> [REQUIRED TASK]:
Drop every picture, then transcribe the remaining data exactly.
————
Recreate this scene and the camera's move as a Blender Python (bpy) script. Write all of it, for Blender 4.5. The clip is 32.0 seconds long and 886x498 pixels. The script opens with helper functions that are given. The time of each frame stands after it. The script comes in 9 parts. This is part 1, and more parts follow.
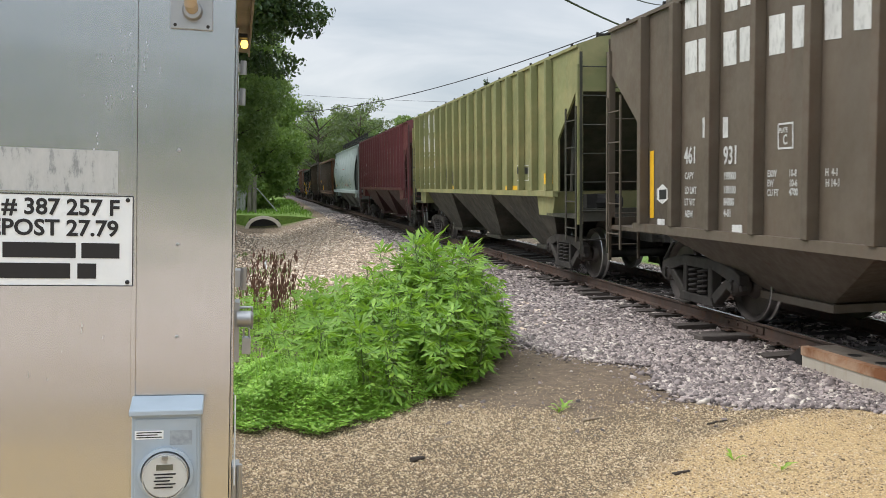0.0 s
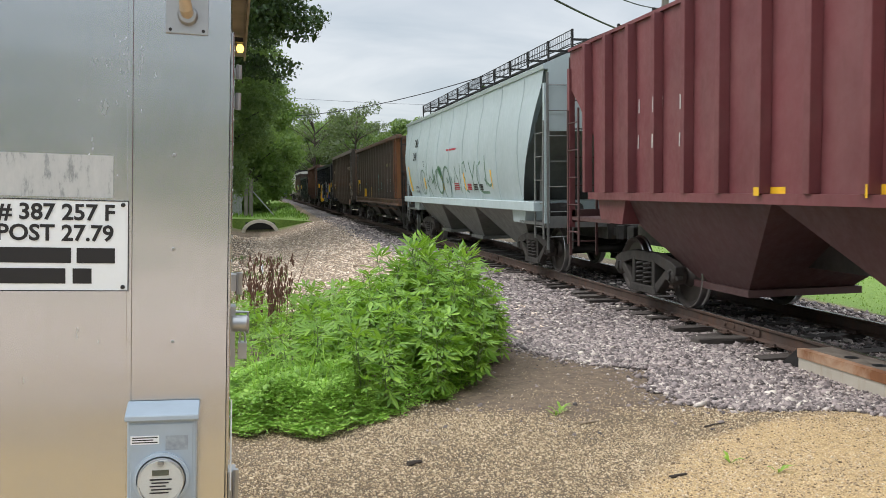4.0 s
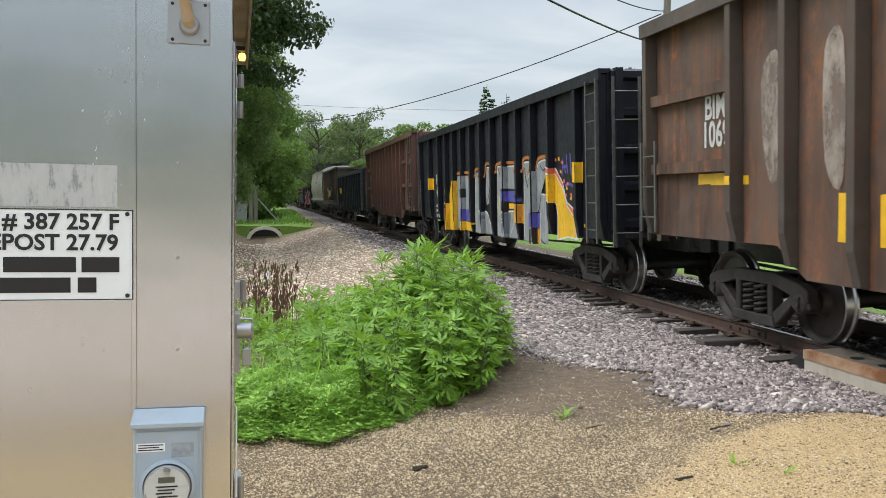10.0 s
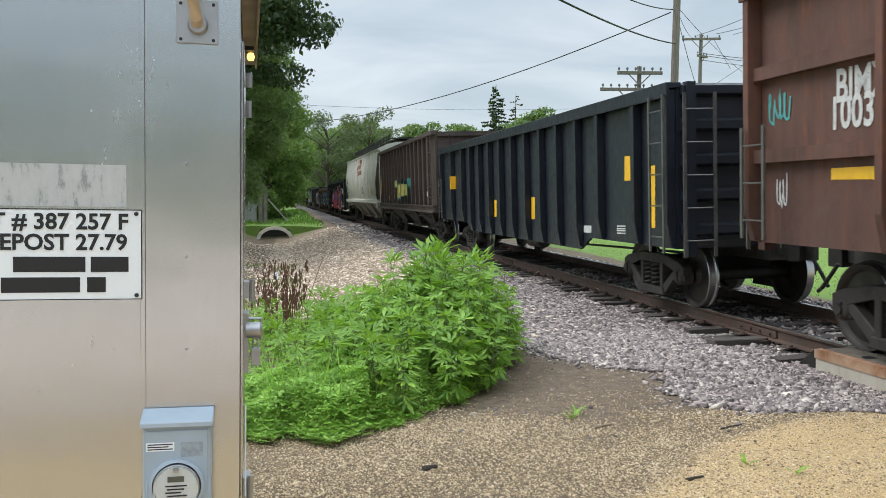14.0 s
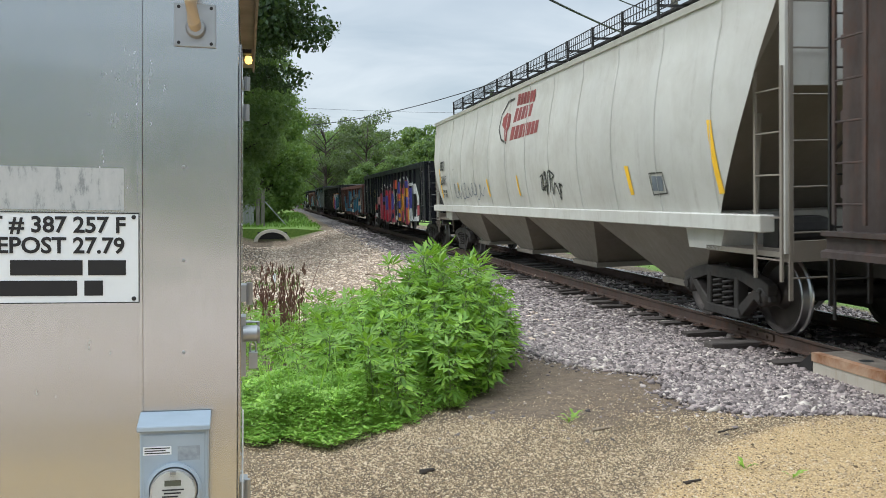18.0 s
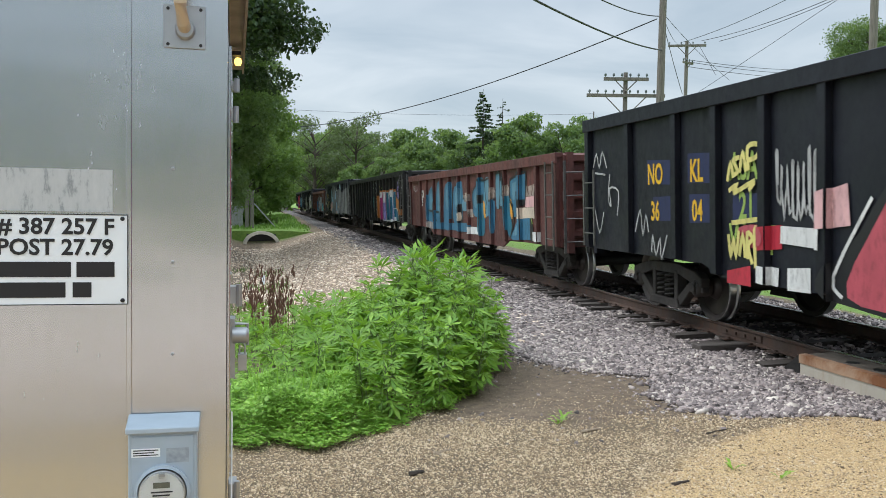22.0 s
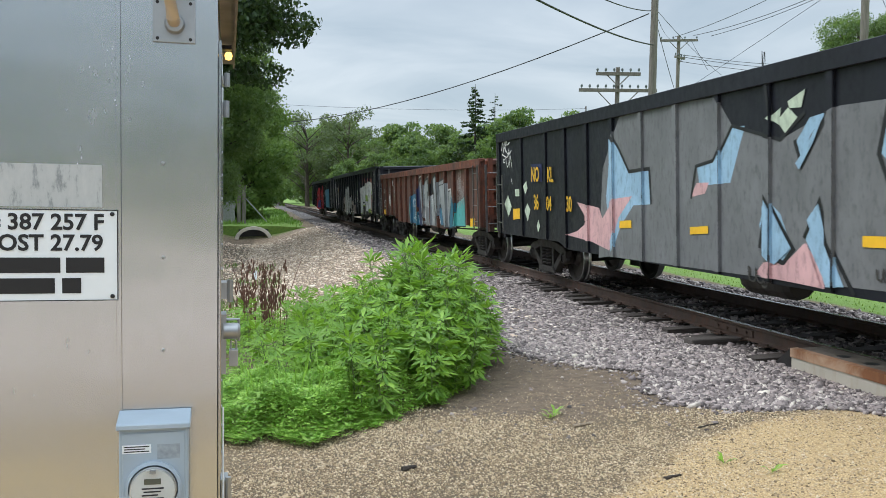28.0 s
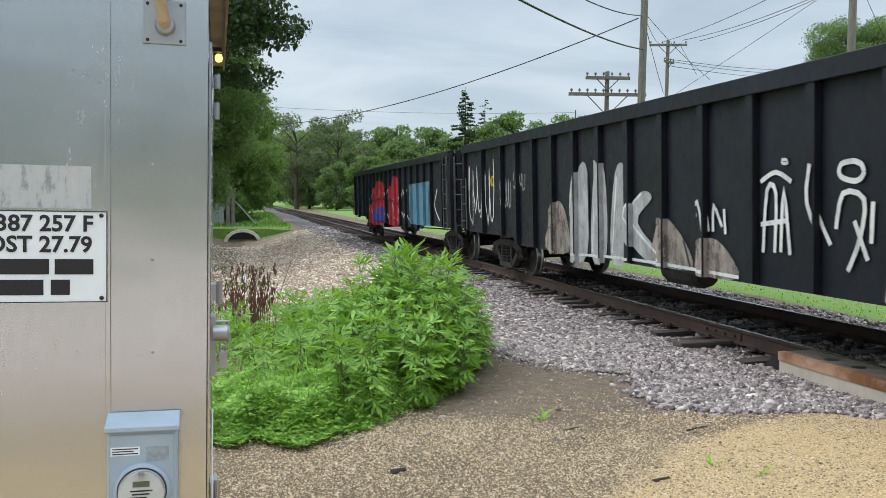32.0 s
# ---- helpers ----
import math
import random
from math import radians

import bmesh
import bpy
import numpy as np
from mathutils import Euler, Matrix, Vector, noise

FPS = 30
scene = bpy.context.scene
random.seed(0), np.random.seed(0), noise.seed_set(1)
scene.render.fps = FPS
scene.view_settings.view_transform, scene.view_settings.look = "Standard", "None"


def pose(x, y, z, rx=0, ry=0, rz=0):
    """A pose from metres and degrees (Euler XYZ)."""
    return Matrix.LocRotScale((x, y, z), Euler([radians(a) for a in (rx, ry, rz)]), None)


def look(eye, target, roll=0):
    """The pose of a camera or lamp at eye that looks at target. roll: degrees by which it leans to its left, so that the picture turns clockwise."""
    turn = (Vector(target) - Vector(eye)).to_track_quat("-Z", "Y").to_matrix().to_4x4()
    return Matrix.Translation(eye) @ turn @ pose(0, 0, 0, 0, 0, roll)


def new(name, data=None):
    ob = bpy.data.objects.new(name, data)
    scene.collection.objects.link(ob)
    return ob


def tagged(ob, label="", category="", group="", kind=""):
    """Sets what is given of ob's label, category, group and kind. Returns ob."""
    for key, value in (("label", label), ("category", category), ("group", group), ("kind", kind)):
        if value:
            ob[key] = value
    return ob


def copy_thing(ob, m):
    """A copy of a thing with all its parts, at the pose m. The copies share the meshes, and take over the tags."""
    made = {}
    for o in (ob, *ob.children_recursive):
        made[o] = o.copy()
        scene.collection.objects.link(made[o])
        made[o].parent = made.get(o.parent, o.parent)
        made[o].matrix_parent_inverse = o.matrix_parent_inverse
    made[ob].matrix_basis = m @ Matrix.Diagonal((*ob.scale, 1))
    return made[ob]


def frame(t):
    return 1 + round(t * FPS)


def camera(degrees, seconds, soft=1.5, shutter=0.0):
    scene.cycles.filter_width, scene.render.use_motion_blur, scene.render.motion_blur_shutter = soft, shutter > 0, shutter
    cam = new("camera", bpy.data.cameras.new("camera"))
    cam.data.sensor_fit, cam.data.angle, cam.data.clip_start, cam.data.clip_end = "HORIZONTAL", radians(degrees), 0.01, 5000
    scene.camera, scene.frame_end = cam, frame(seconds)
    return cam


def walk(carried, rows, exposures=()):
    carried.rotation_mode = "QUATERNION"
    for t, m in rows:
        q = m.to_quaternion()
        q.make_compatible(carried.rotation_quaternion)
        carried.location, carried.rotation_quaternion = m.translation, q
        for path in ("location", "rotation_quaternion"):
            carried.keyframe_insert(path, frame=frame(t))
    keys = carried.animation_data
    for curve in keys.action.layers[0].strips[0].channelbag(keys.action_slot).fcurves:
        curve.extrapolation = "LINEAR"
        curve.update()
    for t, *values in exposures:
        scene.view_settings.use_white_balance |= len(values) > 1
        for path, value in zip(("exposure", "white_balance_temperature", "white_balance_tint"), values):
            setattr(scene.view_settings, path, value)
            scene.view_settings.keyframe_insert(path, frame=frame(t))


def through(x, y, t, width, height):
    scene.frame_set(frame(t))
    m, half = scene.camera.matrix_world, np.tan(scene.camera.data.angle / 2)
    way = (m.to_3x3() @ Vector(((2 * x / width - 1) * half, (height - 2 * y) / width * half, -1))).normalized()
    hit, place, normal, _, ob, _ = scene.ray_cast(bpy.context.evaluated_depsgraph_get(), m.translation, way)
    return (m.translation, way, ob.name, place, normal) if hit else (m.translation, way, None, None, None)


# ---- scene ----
————
> [RESULT OF THE TASK]:
Recreate this scene and the camera's move as a Blender Python (bpy) script. Write all of it, for Blender 4.5. The clip is 32.0 seconds long and 886x498 pixels. The script opens with helper functions that are given. The time of each frame stands after it. The script comes in 9 parts. This is part 1, and more parts follow.
0.0 s
4.0 s
10.0 s
14.0 s
18.0 s
22.0 s
28.0 s
32.0 s
# ---- helpers ----
import math
import random
from math import radians

import bmesh
import bpy
import numpy as np
from mathutils import Euler, Matrix, Vector, noise

FPS = 30
scene = bpy.context.scene
random.seed(0), np.random.seed(0), noise.seed_set(1)
scene.render.fps = FPS
scene.view_settings.view_transform, scene.view_settings.look = "Standard", "None"


def pose(x, y, z, rx=0, ry=0, rz=0):
    """A pose from metres and degrees (Euler XYZ)."""
    return Matrix.LocRotScale((x, y, z), Euler([radians(a) for a in (rx, ry, rz)]), None)


def look(eye, target, roll=0):
    """The pose of a camera or lamp at eye that looks at target. roll: degrees by which it leans to its left, so that the picture turns clockwise."""
    turn = (Vector(target) - Vector(eye)).to_track_quat("-Z", "Y").to_matrix().to_4x4()
    return Matrix.Translation(eye) @ turn @ pose(0, 0, 0, 0, 0, roll)


def new(name, data=None):
    ob = bpy.data.objects.new(name, data)
    scene.collection.objects.link(ob)
    return ob


def tagged(ob, label="", category="", group="", kind=""):
    """Sets what is given of ob's label, category, group and kind. Returns ob."""
    for key, value in (("label", label), ("category", category), ("group", group), ("kind", kind)):
        if value:
            ob[key] = value
    return ob


def copy_thing(ob, m):
    """A copy of a thing with all its parts, at the pose m. The copies share the meshes, and take over the tags."""
    made = {}
    for o in (ob, *ob.children_recursive):
        made[o] = o.copy()
        scene.collection.objects.link(made[o])
        made[o].parent = made.get(o.parent, o.parent)
        made[o].matrix_parent_inverse = o.matrix_parent_inverse
    made[ob].matrix_basis = m @ Matrix.Diagonal((*ob.scale, 1))
    return made[ob]


def frame(t):
    return 1 + round(t * FPS)


def camera(degrees, seconds, soft=1.5, shutter=0.0):
    scene.cycles.filter_width, scene.render.use_motion_blur, scene.render.motion_blur_shutter = soft, shutter > 0, shutter
    cam = new("camera", bpy.data.cameras.new("camera"))
    cam.data.sensor_fit, cam.data.angle, cam.data.clip_start, cam.data.clip_end = "HORIZONTAL", radians(degrees), 0.01, 5000
    scene.camera, scene.frame_end = cam, frame(seconds)
    return cam


def walk(carried, rows, exposures=()):
    carried.rotation_mode = "QUATERNION"
    for t, m in rows:
        q = m.to_quaternion()
        q.make_compatible(carried.rotation_quaternion)
        carried.location, carried.rotation_quaternion = m.translation, q
        for path in ("location", "rotation_quaternion"):
            carried.keyframe_insert(path, frame=frame(t))
    keys = carried.animation_data
    for curve in keys.action.layers[0].strips[0].channelbag(keys.action_slot).fcurves:
        curve.extrapolation = "LINEAR"
        curve.update()
    for t, *values in exposures:
        scene.view_settings.use_white_balance |= len(values) > 1
        for path, value in zip(("exposure", "white_balance_temperature", "white_balance_tint"), values):
            setattr(scene.view_settings, path, value)
            scene.view_settings.keyframe_insert(path, frame=frame(t))


def through(x, y, t, width, height):
    scene.frame_set(frame(t))
    m, half = scene.camera.matrix_world, np.tan(scene.camera.data.angle / 2)
    way = (m.to_3x3() @ Vector(((2 * x / width - 1) * half, (height - 2 * y) / width * half, -1))).normalized()
    hit, place, normal, _, ob, _ = scene.ray_cast(bpy.context.evaluated_depsgraph_get(), m.translation, way)
    return (m.translation, way, ob.name, place, normal) if hit else (m.translation, way, None, None, None)


# ---- scene ----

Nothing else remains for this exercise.